» **PROVIDED MATERIAL**
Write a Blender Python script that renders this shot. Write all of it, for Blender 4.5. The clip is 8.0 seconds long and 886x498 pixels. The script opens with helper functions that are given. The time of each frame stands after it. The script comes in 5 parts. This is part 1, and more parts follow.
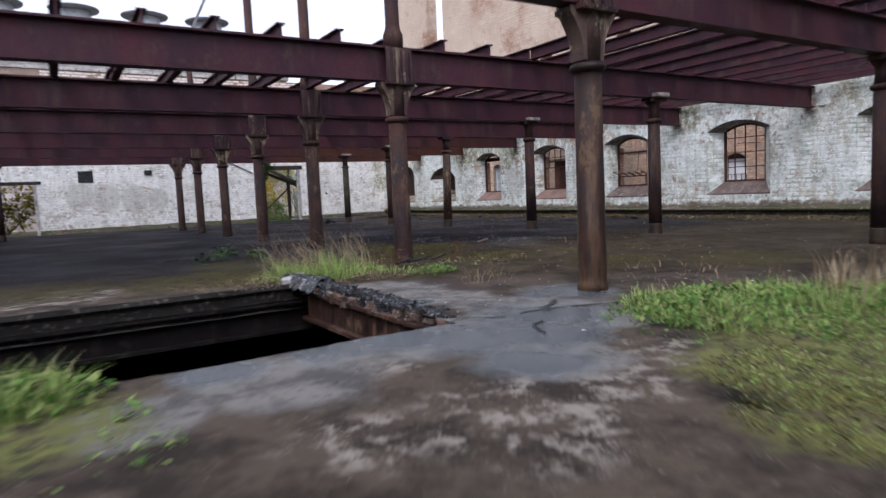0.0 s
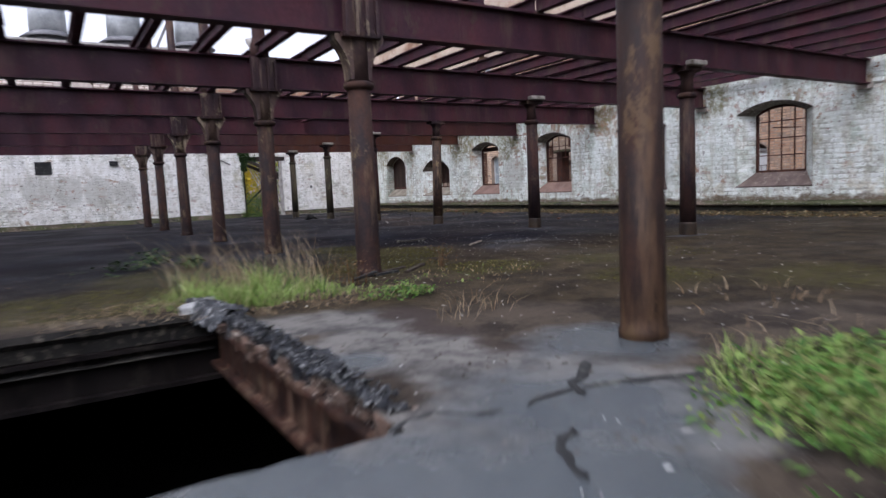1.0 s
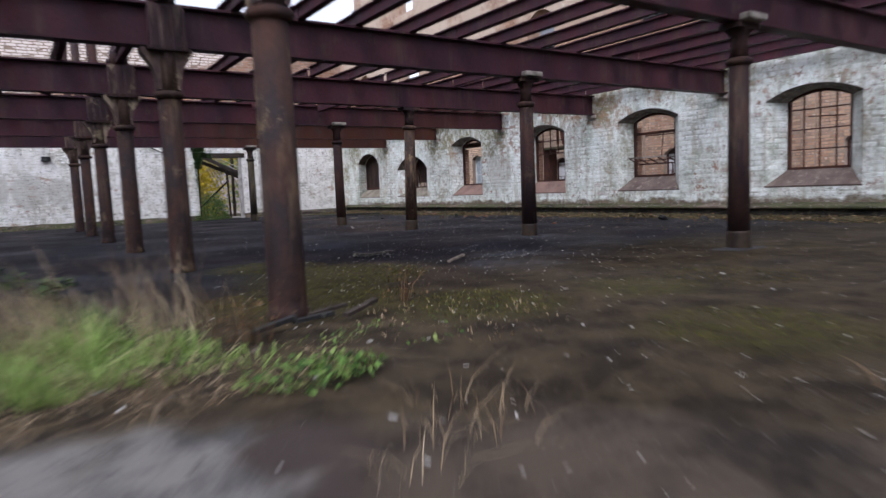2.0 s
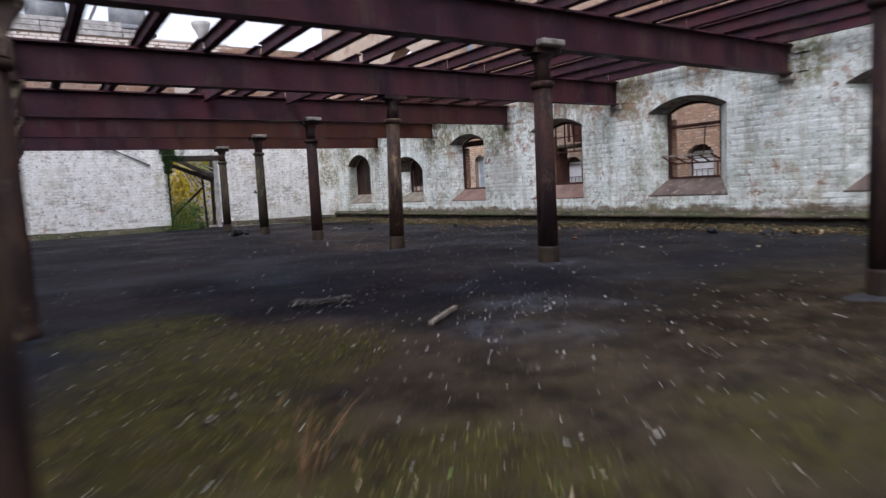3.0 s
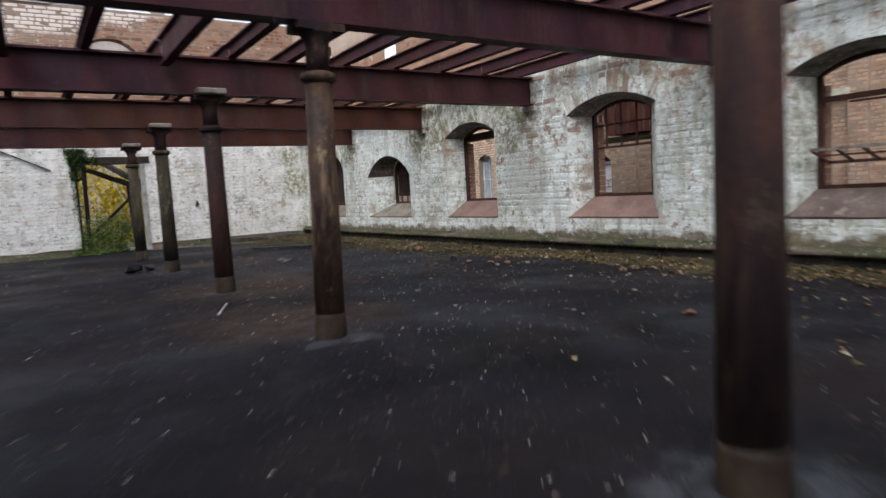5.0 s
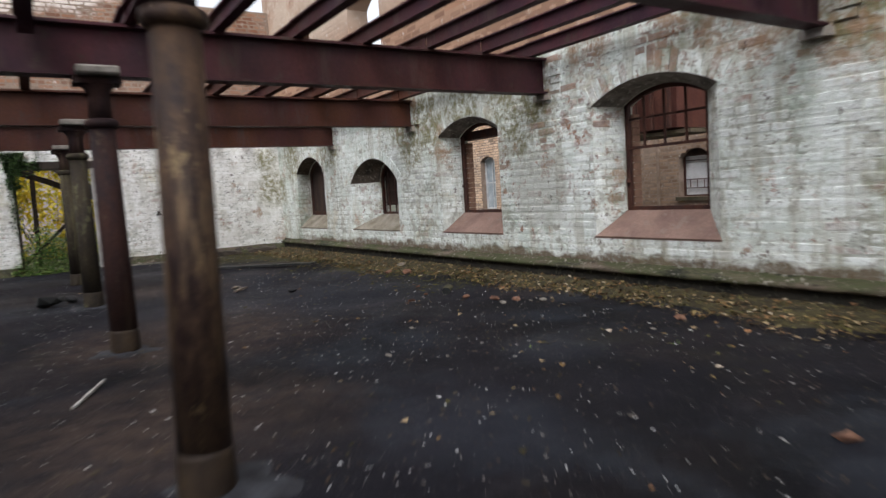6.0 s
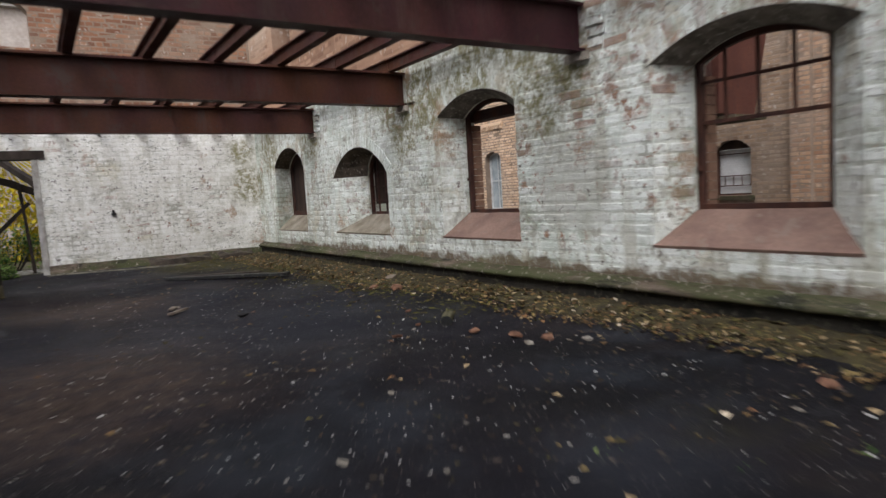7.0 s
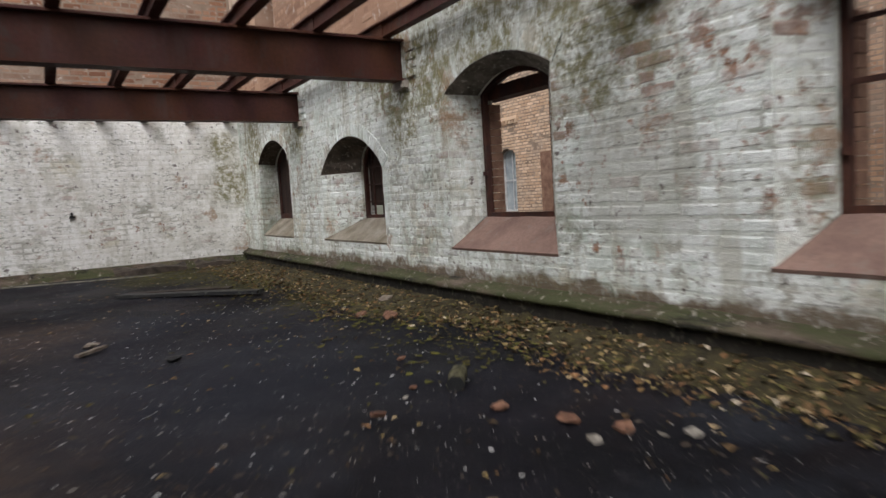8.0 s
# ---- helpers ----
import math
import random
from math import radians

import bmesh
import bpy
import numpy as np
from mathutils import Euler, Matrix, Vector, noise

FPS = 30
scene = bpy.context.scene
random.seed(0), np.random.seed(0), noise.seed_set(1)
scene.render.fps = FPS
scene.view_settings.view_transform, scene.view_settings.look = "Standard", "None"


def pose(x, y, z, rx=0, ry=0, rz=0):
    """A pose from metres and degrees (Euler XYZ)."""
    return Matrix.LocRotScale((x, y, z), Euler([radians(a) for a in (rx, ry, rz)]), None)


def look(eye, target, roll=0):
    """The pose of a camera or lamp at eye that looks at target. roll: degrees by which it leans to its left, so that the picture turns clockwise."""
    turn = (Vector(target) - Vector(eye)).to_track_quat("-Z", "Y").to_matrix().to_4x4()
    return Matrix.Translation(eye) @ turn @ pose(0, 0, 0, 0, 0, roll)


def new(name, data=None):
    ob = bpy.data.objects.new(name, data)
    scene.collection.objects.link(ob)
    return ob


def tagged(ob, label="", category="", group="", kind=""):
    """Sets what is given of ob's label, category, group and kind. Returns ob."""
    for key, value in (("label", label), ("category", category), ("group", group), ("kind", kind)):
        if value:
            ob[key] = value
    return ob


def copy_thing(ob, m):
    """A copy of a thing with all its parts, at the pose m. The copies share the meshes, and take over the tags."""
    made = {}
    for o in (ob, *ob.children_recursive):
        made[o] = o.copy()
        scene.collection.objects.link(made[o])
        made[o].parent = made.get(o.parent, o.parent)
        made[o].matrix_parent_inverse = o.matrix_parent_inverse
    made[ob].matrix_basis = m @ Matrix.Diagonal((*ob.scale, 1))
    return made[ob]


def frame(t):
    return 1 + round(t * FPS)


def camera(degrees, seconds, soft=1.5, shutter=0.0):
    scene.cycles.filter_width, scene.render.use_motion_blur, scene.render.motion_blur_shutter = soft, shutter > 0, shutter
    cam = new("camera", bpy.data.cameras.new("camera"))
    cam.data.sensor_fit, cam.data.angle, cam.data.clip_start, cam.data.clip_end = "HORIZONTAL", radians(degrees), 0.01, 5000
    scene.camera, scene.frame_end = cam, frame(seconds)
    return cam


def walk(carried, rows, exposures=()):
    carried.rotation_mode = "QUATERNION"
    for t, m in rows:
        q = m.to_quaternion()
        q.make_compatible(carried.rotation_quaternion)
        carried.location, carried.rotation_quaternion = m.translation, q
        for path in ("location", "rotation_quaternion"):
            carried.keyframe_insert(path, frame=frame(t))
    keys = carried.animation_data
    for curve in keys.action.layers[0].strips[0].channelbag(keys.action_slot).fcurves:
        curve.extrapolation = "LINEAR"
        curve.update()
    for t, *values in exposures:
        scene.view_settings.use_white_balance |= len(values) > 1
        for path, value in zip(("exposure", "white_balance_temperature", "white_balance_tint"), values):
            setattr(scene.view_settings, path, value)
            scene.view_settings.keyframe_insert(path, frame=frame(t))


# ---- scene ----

» **REQUIREMENTS**
Copy out every line of the data that includes "soft".

» **COMPLETE OUTPUT**
def camera(degrees, seconds, soft=1.5, shutter=0.0):
    scene.cycles.filter_width, scene.render.use_motion_blur, scene.render.motion_blur_shutter = soft, shutter > 0, shutter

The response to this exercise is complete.